While generally it is true today's games are easier, I'd say it's not necessarily a bad thing. Due to various technical limitations and overall the gaming industry having not evloved as much as it has in the last decade, older games were sometimes difficult in very frustrating areas. Since most games were mostly very linear and one-dimensional the gamemakers didn't have much room to try and make challenges vary in their nature. At some point you might have this extremely long jump you have to complete in a platform game; then later you might have an even bigger one, which basically leaves no room for other gameplay other than just trying to jump even further.
What I'm saying is that older games usually achieved difficulty in such a matter you were sometimes bound to fail anyway (trial and error).
Today's games, however, seem to be more rewarding in that when you do things right, you can succeed right away.
That said, however, what I think today's games don't do enough is the punishment for failing. Older games (very old in this regard) only had a limited number of lives, probably no save function, so you had to always try hard to survive. Today this has changed, because you're almost never punished for failing and that's something game developers should look at.
I'm currently playing Warhammer 40,000: Dawn of War II and it has a nice system where you can only do one mission per day. If you fail, you can repeat the mission, but you'll lose a day and the enemy will grow stronger. If you do good on a mission and gather enough points you are awarded an extra deployment for the day and can do another mission on the same day.

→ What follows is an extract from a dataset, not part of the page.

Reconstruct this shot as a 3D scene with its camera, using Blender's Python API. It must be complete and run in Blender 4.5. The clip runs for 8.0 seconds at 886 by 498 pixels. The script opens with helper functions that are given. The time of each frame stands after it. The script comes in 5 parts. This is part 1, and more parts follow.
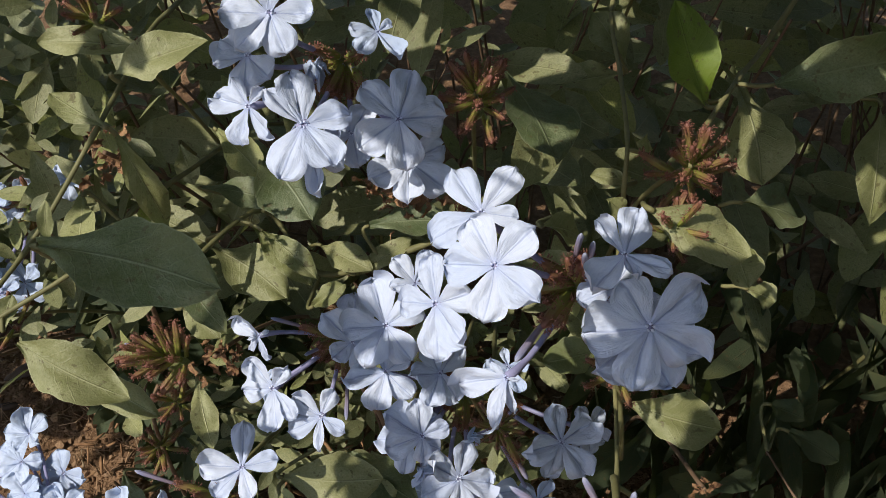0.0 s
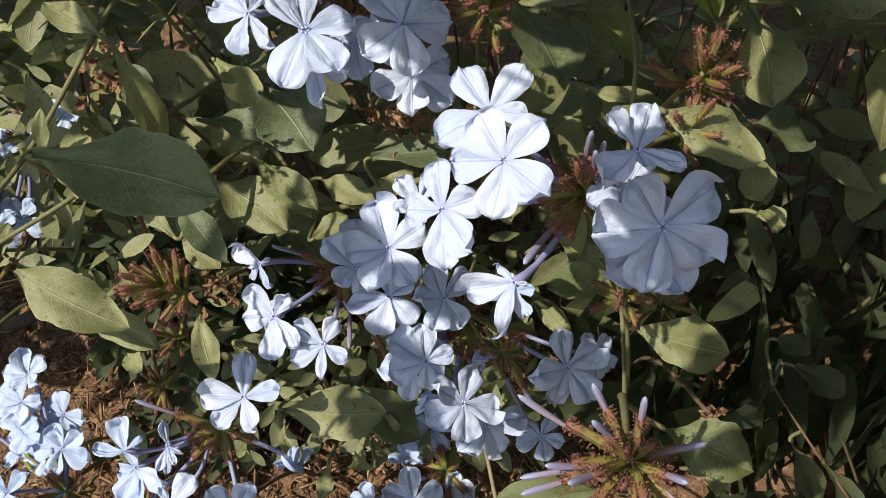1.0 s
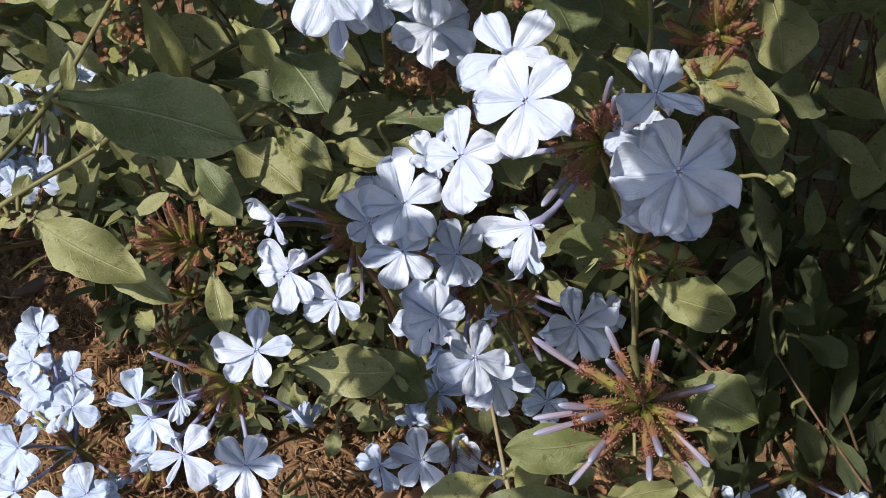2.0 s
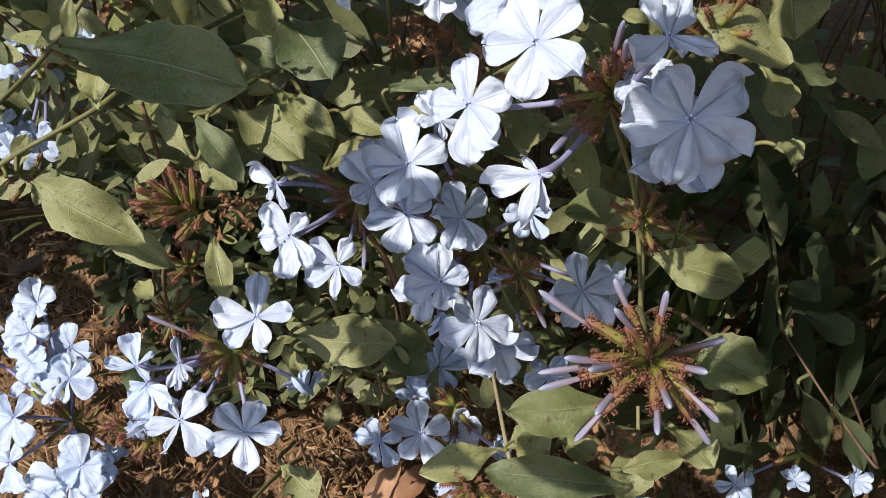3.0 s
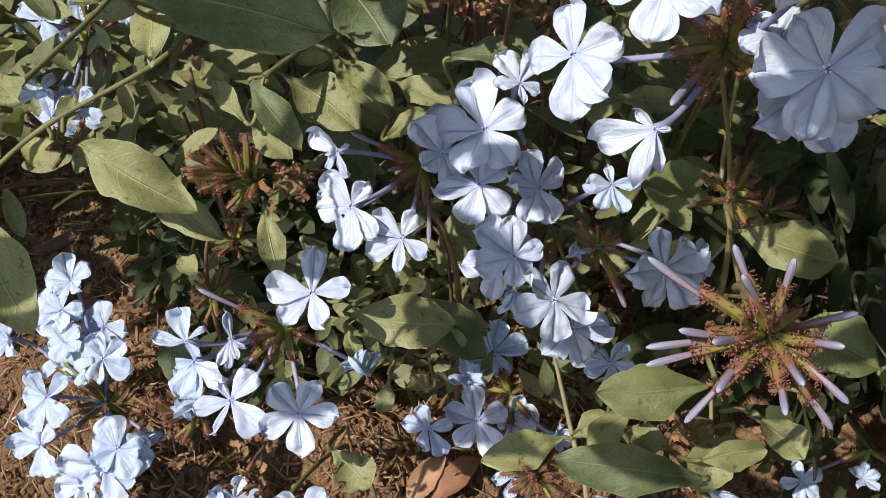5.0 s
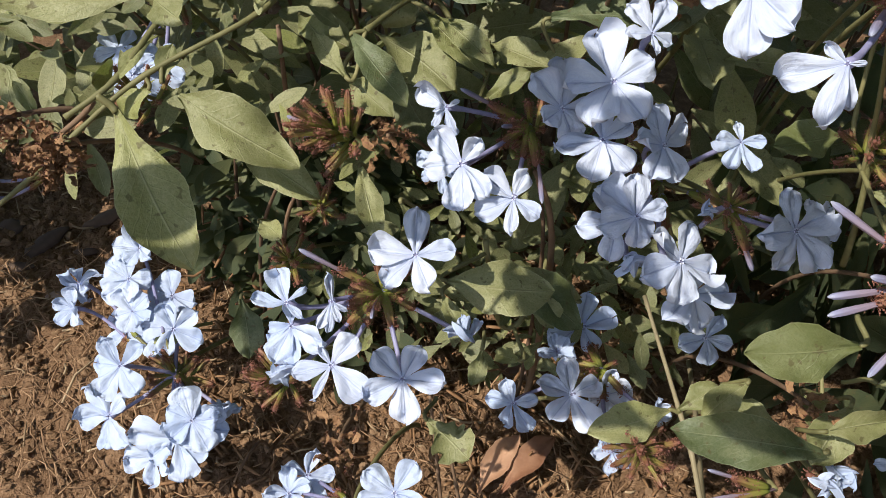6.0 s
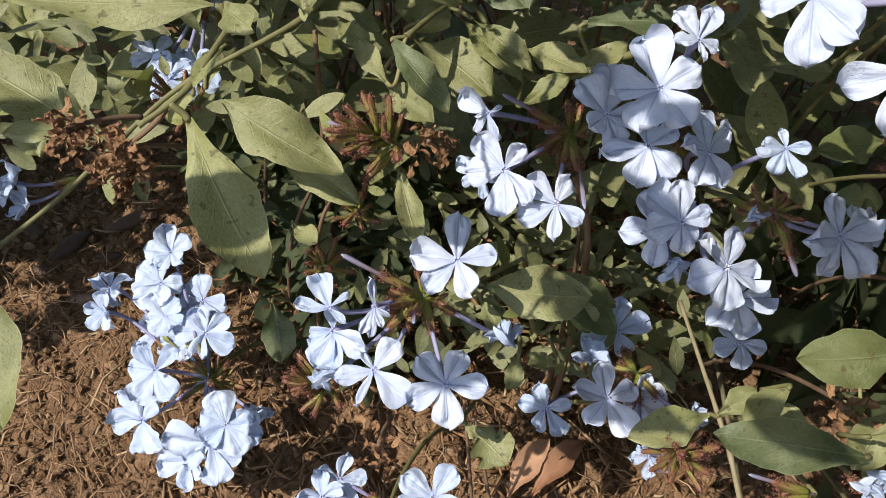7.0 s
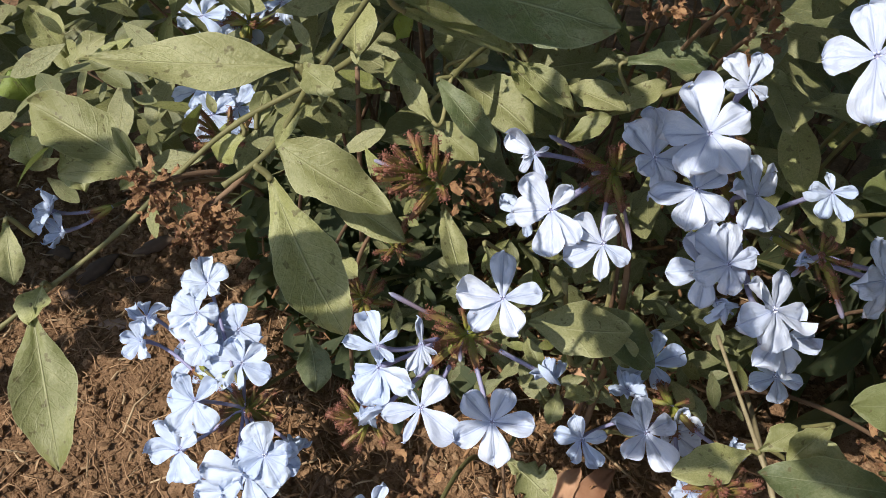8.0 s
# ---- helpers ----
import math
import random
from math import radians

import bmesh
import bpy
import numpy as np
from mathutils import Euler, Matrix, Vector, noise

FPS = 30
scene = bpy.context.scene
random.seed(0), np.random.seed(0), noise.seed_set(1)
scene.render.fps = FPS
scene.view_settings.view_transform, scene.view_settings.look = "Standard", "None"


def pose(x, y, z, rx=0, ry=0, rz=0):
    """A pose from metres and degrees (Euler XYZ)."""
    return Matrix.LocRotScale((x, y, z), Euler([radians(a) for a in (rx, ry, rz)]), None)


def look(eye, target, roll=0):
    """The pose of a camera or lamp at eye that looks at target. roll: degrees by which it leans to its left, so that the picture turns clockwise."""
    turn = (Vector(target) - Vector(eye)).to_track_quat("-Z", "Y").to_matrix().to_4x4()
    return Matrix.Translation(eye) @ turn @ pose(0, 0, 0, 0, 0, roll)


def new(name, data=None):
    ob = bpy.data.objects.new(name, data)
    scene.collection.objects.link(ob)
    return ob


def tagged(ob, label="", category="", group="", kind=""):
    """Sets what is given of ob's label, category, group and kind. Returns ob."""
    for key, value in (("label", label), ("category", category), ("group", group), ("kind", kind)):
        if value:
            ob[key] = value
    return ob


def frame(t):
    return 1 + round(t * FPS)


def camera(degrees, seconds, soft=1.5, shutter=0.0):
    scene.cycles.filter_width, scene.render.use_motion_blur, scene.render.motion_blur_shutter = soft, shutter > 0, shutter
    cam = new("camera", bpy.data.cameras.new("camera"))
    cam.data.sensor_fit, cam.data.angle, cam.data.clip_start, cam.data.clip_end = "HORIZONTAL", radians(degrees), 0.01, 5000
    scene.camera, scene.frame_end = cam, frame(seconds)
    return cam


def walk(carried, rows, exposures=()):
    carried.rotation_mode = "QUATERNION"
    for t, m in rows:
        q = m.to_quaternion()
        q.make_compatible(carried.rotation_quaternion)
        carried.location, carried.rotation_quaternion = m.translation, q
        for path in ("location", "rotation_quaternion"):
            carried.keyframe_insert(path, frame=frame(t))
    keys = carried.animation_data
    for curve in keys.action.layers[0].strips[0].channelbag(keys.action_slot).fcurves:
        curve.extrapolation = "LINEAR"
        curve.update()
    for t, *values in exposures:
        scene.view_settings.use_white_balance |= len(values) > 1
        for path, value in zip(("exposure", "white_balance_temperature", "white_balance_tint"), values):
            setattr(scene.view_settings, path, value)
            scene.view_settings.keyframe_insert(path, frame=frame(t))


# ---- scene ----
cam = camera(53.7, 8.0, 0.65)
METRES, EYE, TILT, LEAN, TURN = 0.17, 0.367, -40.0, 0.0, 0.0
ROWS = [
    (0.0, 0.0, 0.0, 0.0, 0.0, 0.0, -0.0),
    (0.5, -0.0125, 0.0322, -0.0553, -0.1, -0.65, 0.18),
    (1.0, -0.0109, 0.0252, -0.0905, -0.15, -1.55, 0.07),
    (1.5, -0.0234, 0.0123, -0.127, -0.16, -1.86, -0.47),
    (3.0, -0.0417, 0.019, -0.2228, -0.22, -1.69, -1.77),
    (3.5, -0.0131, 0.0595, -0.2536, -0.15, -1.61, -1.8),
    (4.0, -0.0454, 0.0616, -0.1905, 0.04, -1.61, -1.77),
    (4.5, -0.0454, 0.1053, -0.2316, 0.08, -1.68, -1.85),
    (5.0, -0.1526, 0.1078, -0.277, 0.01, -1.61, -2.76),
    (6.5, -0.38, 0.1795, -0.3767, -0.34, -1.4, -3.61),
    (7.0, -0.4128, 0.1601, -0.3558, -0.38, -1.34, -3.59),
    (7.5, -0.4702, 0.1719, -0.3719, -0.41, -1.18, -3.79),
    (8.0, -0.4961, 0.1455, -0.3097, -0.44, -0.79, -3.83),
]
walk(cam, [(t, pose(0, 0, EYE, TILT, LEAN, TURN) @ pose(METRES * x, METRES * y, METRES * z, 90 + pitch, roll, yaw)) for t, x, y, z, yaw, pitch, roll in ROWS], [(0.0, 0.09), (0.5, 0.32), (1.0, 0.34), (1.5, 0.33), (3.3, 0.39), (4.5, 0.36), (5.0, 0.36), (6.5, 0.40), (8.0, 0.40)])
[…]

I don't know if this has any impact other than my score in the end, but nevertheless it always makes me try hard to complete a mission and not just spam Restart every time something goes wrong.
Lets take Mass Effect. There's really no punishment in dying in that game other than having to do some parts over again. However, even though that is the case, I do find the game difficult. And mostly in the sense that I have to think to survive; I can't just blow through every enemy without worry. And at the same time, if I do take bad guys down it feels like I actually did it right - for whatever reasons, perhaps using my skills in the right order or giving my teammates the right commands.
Edit: just to clarify I was mostly talking about game mechanics and not necessarily puzzles or mindgames. The latter two haven't been so big in later games anyway I think, mostly due to their main genres falling out of popularity. Games today also tend to explain everything to detail, whereas before you mostly had to figure stuff out yourself.